Strong scientific evidence suggests high levels of a protein in the body may increase the risk of heart attack, cancer and other diseases. U.S. regulators have approved a test for the protein that could be useful in determining the risk of these diseases and their prognosis.

Galectin-3 is a molecule normally found in small amounts in cells, tissues and circulating blood. It works with the immune system to promote tissue repair, but too much of the protein can cause harmful inflammation that is involved in heart disease, cancer and kidney disease.

U.S. regulators have approved a blood test to check for elevated blood levels of galectin-3. It has only been approved for heart failure.

But Isaac Eliaz, who supplements his medical training with alternative therapies, predicts the galectin-3 test will soon be used by doctors as frequently as a routine test that checks for levels of c-reactive protein, a marker for inflammation.

Eliaz believes the galectin-3 test will warn physicians of serious health problems brewing in their patients years before they develop.

“You can see galectin-3 [levels] high in patients who are completely healthy, but you know that it is a time bomb," said Eliaz. "And if you watch them for a few years, if you do not take care of them, they will start showing up with rising with c-reactive protein and serious illnesses.”

Studies have shown that galectin-3 can promote cancer development and growth by helping cancerous cells create colonies or tumors.

The protein, Eliaz explains, leads to angiogenesis, the formation of new blood vessels that feed the original cancer colony and allow it to spread.

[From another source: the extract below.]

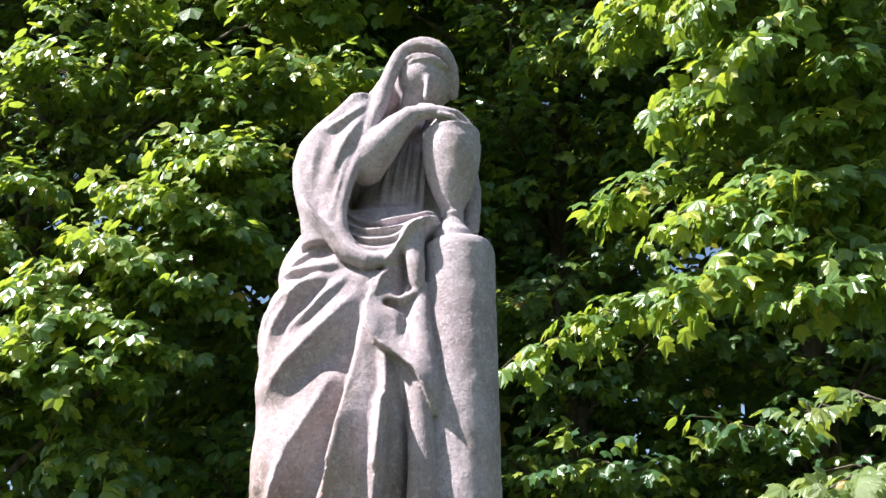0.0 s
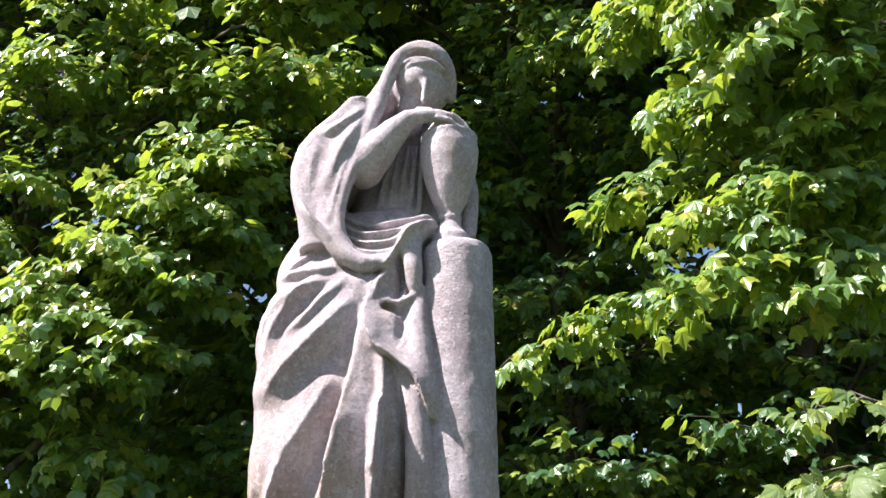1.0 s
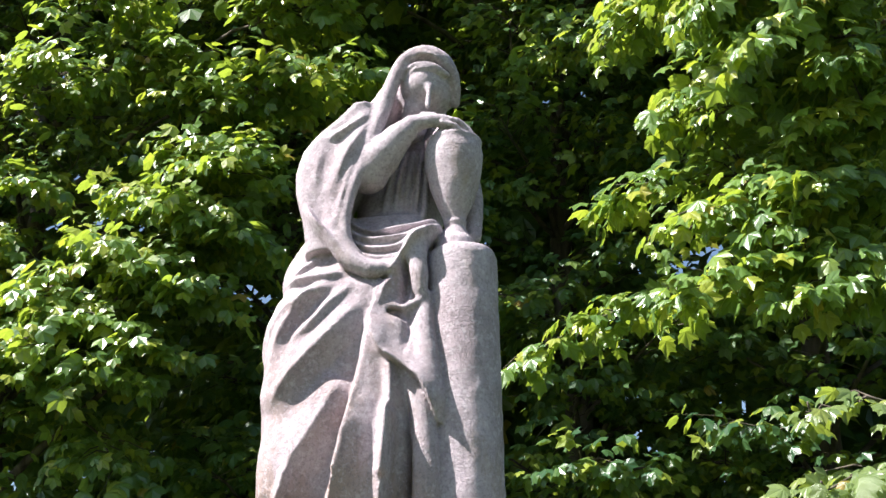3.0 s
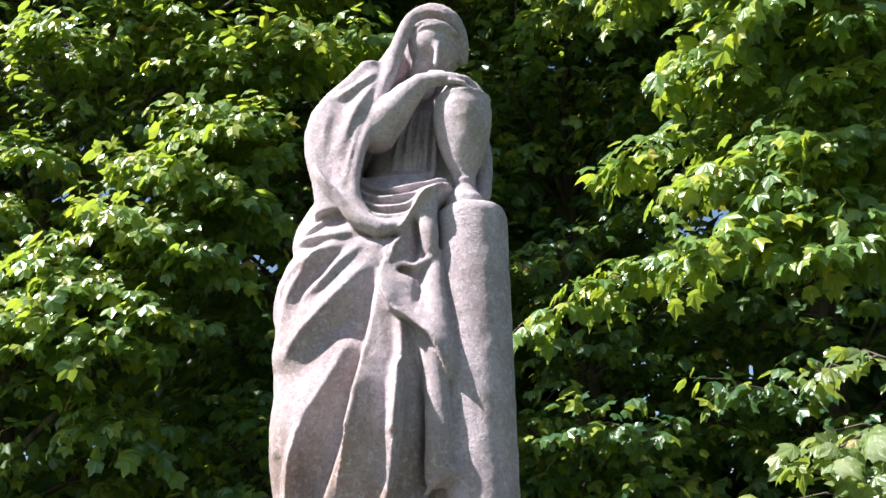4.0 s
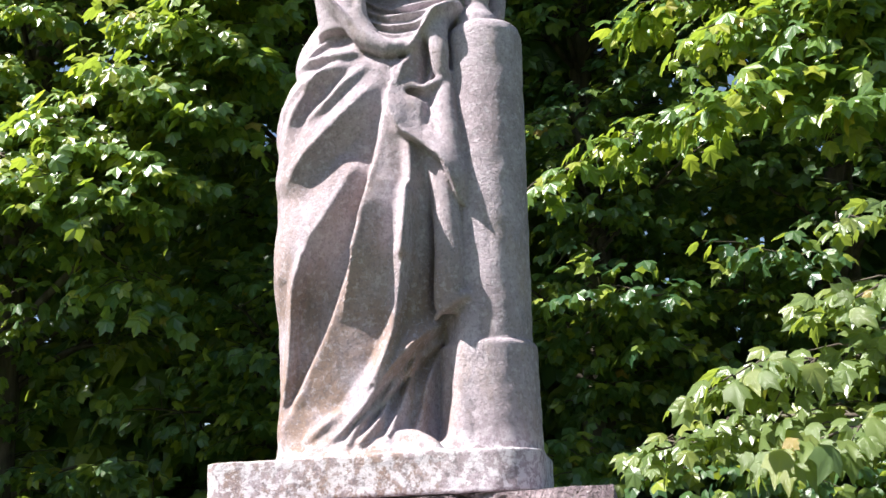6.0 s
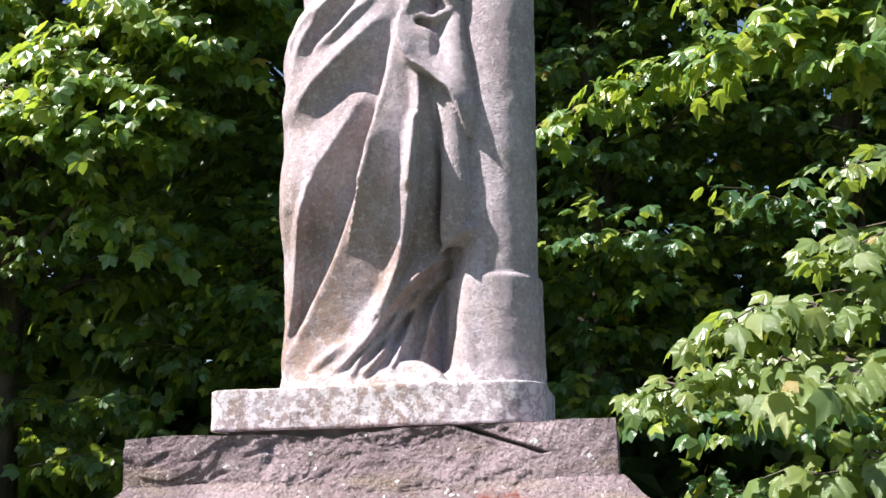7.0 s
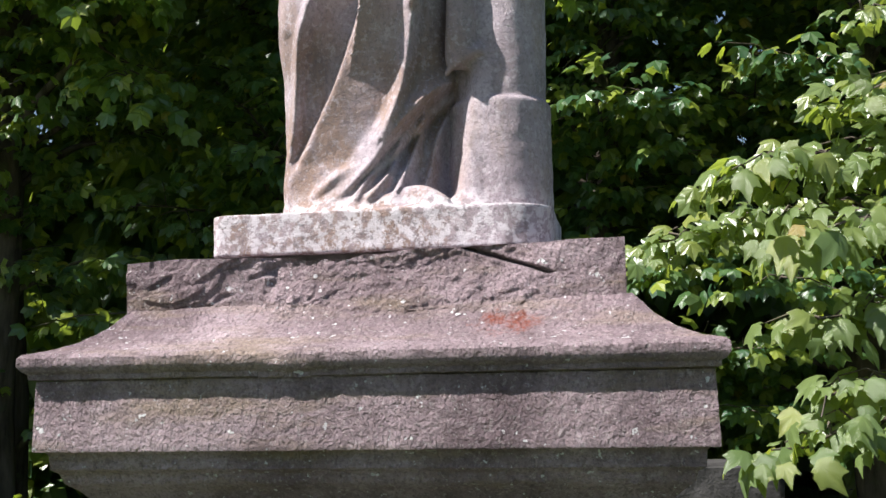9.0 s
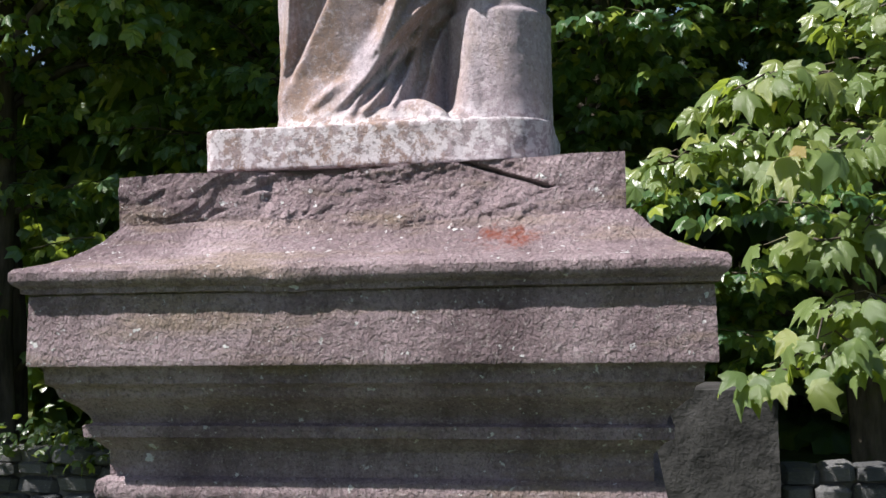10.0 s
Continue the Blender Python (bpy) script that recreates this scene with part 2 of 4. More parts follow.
        lift = high * np.exp(-near / width) * np.clip((0.48 - y) / 0.06, 0, 1) * np.clip((pad - best) / width, 0, 1)
        self.d[cut] -= lift.astype(np.float32)

    def ridge(self, knots, left, right):
        """A fold with a sharp crest along a line on the front (x, z, height), sloping off over its own width to either side."""
        p = np.array(knots, np.float32)
        t, fine = np.arange(len(p)), np.linspace(0, len(p) - 1, 4 * (len(p) - 1) + 1)
        q = np.stack([np.interp(fine, t, p[:, n]) for n in range(3)], 1)
        for _ in range(3):
            q[1:-1] = (q[:-2] + 2 * q[1:-1] + q[2:]) / 4
        pad = max(left, right) + 0.01
        cut, (x, y, z) = self.box((q[:, 0].min() - pad, self.low[1], q[:, 1].min() - pad), (q[:, 0].max() + pad, 0.5, q[:, 1].max() + pad))
        best = np.full(np.broadcast_shapes(x.shape, z.shape), 9.0, np.float32)
        high, side = np.zeros_like(best), np.zeros_like(best)
        for a, b in zip(q[:-1], q[1:]):
            ab = b[:2] - a[:2]
            t = np.clip(((x - a[0]) * ab[0] + (z - a[1]) * ab[1]) / max(float(ab @ ab), 1e-9), 0, 1)
            d = np.hypot(x - a[0] - t * ab[0], z - a[1] - t * ab[1])
            near = d < best
            high = np.where(near, a[2] + t * (b[2] - a[2]), high)
            side = np.where(near, (x - a[0]) * ab[1] - (z - a[1]) * ab[0], side)
            best = np.minimum(best, d)
        s = np.sqrt(best ** 2 + 0.0025 ** 2) - 0.0025
        f = np.clip(1 - s / np.where(side > 0, left, right), 0, 1) ** 1.25
        self.d[cut] -= (high * f * np.clip((0.48 - y) / 0.06, 0, 1)).astype(np.float32)

    def ball(self, centre, radii, k):
        c, r = np.array(centre), np.array(radii)
        cut, (x, y, z) = self.box(c - r - 0.06, c + r + 0.06)
        q = np.sqrt(((x - c[0]) / r[0]) ** 2 + ((y - c[1]) / r[1]) ** 2 + ((z - c[2]) / r[2]) ** 2)
        self.join(cut, (q - 1) * r.min(), k)

    def loft(self, rows, k, power=2.3):
        """Rows of z, centre x, centre y, radius x, radius y."""
        a = np.array(rows, np.float32)
        wide = a[:, 3:].max() + 0.06
        cut, (x, y, z) = self.box((a[:, 1].min() - wide, a[:, 2].min() - wide, a[0, 0] - 0.03), (a[:, 1].max() + wide, a[:, 2].max() + wide, a[-1, 0] + 0.03))
        cx, cy, rx, ry = (np.interp(z, a[:, 0], a[:, n]).astype(np.float32) for n in (1, 2, 3, 4))
        q = (np.abs((x - cx) / rx) ** power + np.abs((y - cy) / ry) ** power) ** (1 / power)
        d = np.maximum((q - 1) * np.minimum(rx, ry), np.maximum(a[0, 0] - z, z - a[-1, 0]))
        self.join(cut, d.astype(np.float32), k)

    def mesh(self, name, material):
        """Surface nets: one corner for each cell that the surface crosses, one quad for each edge."""
        d, s = self.d, self.d < 0
        nx, ny, nz = (n - 1 for n in d.shape)
        total, count = np.zeros((nx, ny, nz, 3), np.float32), np.zeros((nx, ny, nz), np.float32)
        at = lambda f, i, j, k: f[i:i + nx, j:j + ny, k:k + nz]
        for axis in range(3):
            for u in (0, 1):
                for v in (0, 1):
                    o = [u, v]
                    o.insert(axis, 0)
                    e = list(o)
                    e[axis] = 1
                    a, b = at(d, *o), at(d, *e)
                    hit = at(s, *o) != at(s, *e)
                    t = np.where(hit, a / np.where(hit, a - b, 1), 0)
                    for n in range(3):
                        total[..., n] += hit * (t if n == axis else o[n])
                    count += hit
        used = count > 0
        index = np.full(used.shape, -1, np.int32)
        index[used] = np.arange(used.sum())
        cells = np.argwhere(used)
        verts = self.low + self.step * (cells + total[used] / count[used][:, None])
        quads = []
        for axis in range(3):
            lead = np.moveaxis(s, axis, 0)
            idx = np.moveaxis(index, axis, 0)
            cross = lead[:-1, 1:-1, 1:-1] != lead[1:, 1:-1, 1:-1]
            i, j, k = np.nonzero(cross)
            q = np.stack([idx[i, j, k], idx[i, j + 1, k], idx[i, j + 1, k + 1], idx[i, j, k + 1]], 1)
            flip = lead[:-1, 1:-1, 1:-1][i, j, k] ^ (axis == 1)
            q[~flip] = q[~flip][:, ::-1]
            quads.append(q)
        quads = np.concatenate(quads)
        return mesh_of(name, verts, quads[(quads >= 0).all(1)], material)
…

But there is a compound that can block the effects of galectin-3 and improve treatment of cancer and other chronic diseases, according to Eliaz. It is the tough pulp inside orange rinds and other citrus fruit called citrus pectin.

While the pectin molecules are too large to be absorbed by the body and are normally eliminated through the digestive tract, Eliaz says a modified form of the pectin can be absorbed, limiting the harmful effects of galectin-3.

“So if you can block galectin-3, you are taking away this inflammatory marker," Eliaz noted. "If you can prevent the scarring of the tissue, you are preventing aging, definitely.”

He says, if taken as part of a healthy lifestyle, the modified pectin will help prevent many diseases of aging, as well as cancer and heart disease, and improve cancer treatment.

Modified pectin is available as a supplement at health food stores.

Isaac Eliaz’s comments were made at the American Chemical Society meeting in Philadelphia, Pennsylvania.